Immigration is a red herring: Various governments are falling over each other, trying to give visas to Turkish tourists. For a lot of people in the Middle East, Africa, and Asia, in addition to the former Soviet Union, Turkey itself is the final destination of their illegal immigration journey.
Cyprus is a red herring since reunification was rejected by the Greek Cypriots in 2004.
For the last three decades, I have advocated the position that there is nothing in Europe but a crumbling centrally planned economy. Turkey and the Turks, trying to shed a statist, stagnant, centrally planned past, have no use for that.
The biggest current stumbling block relating to Turkey's accession to the EU is around the dispute over Cyprus.

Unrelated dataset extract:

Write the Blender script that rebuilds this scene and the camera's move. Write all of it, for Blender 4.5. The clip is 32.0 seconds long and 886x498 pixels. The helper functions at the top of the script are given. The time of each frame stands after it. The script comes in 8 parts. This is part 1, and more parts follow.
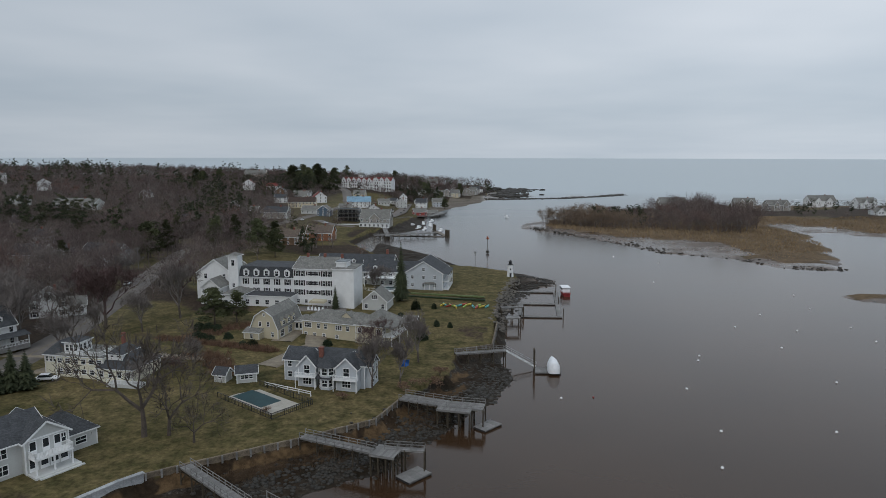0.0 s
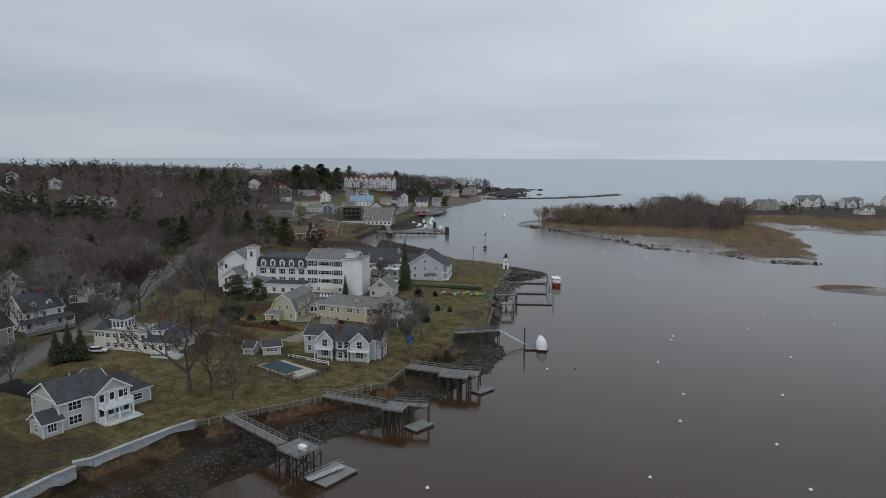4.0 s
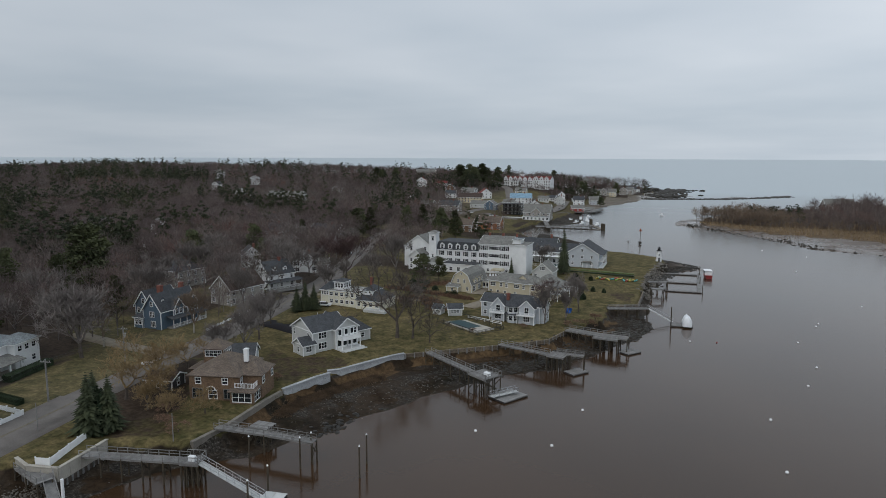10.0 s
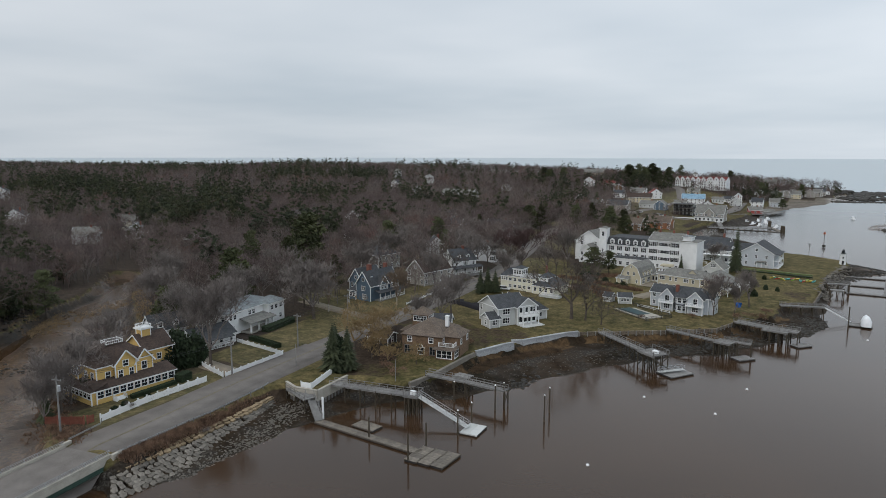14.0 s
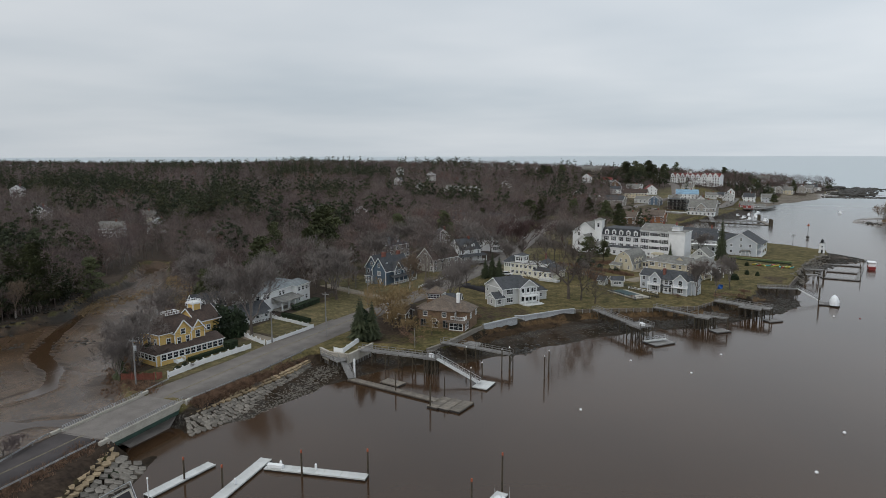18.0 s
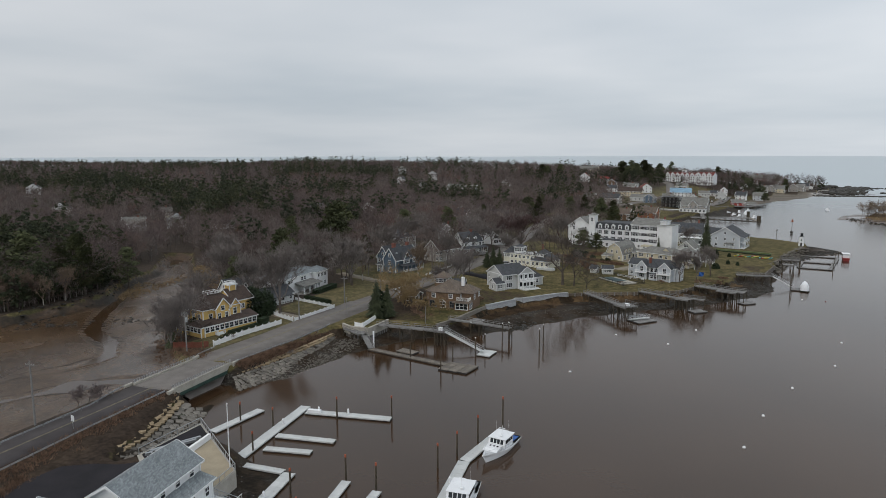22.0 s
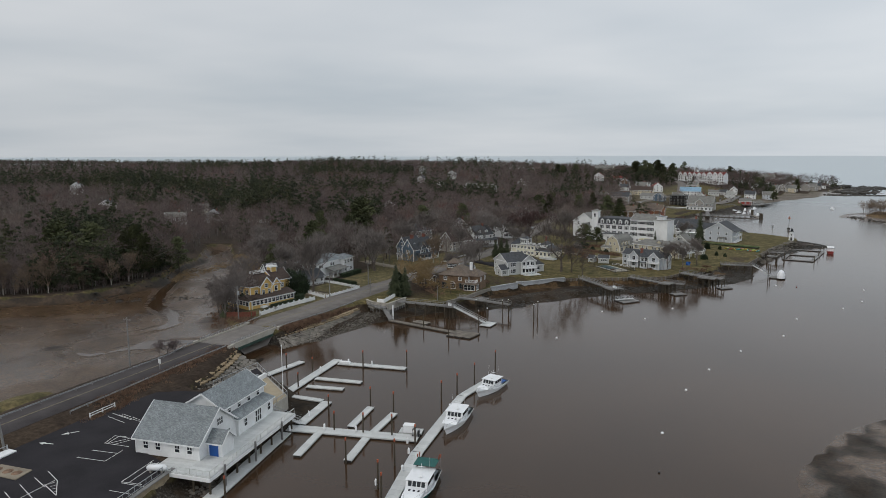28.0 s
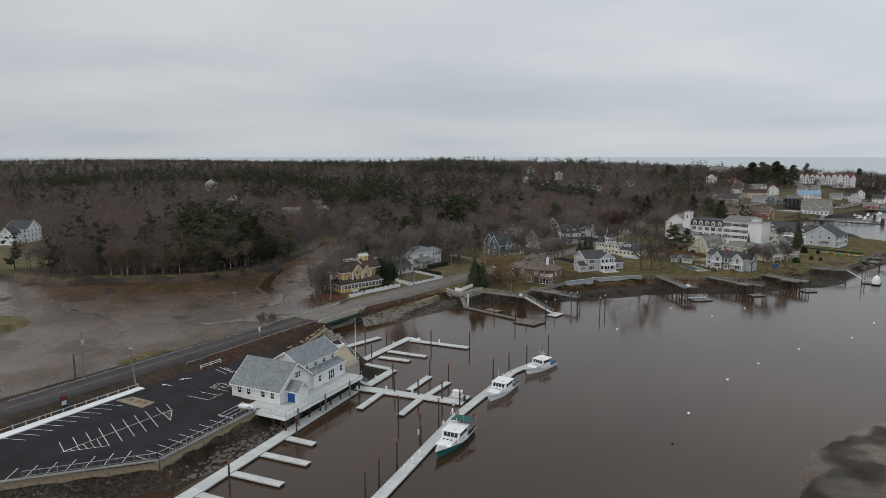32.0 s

Turkey refuses to implement a trade pact between Turkey and the EU that requires the Turkish government to allow Greek Cypriot vessels to use its air and sea ports, going against the customs agreement Turkey signed as a precondition to start EU membership negotiations.
The Republic of Cyprus, although an EU member, is not officially recognised by Turkey and Turkey has stated it will refuse to recognise it until such time as the removal of the political and economic blockade on the Turkish Republic of Northern Cyprus - an area which is not recognised by any state but Turkey itself.
This situation has prompted the EU to freeze negotiations on eight chapters of the acquis communautaire, negotiations which are required to be completed before EU member states can vote on the accession. Even without this freeze, only one chapter is considered to be completely aligned to acquis, with the majority requiring some to a lot of further effort.
There are several reasons, but in reality Turkey herself does not make enough efforts.
There are multiple tension points in EU-Turkey relations, for most of which Turkey avoids discussion.
The most difficult being the continued occupation of Cyprus.
Also it is quite doubtful to which extent Turkey is geographically and culturally European. It is the only country applied for EU membership whose capital is not in Europe.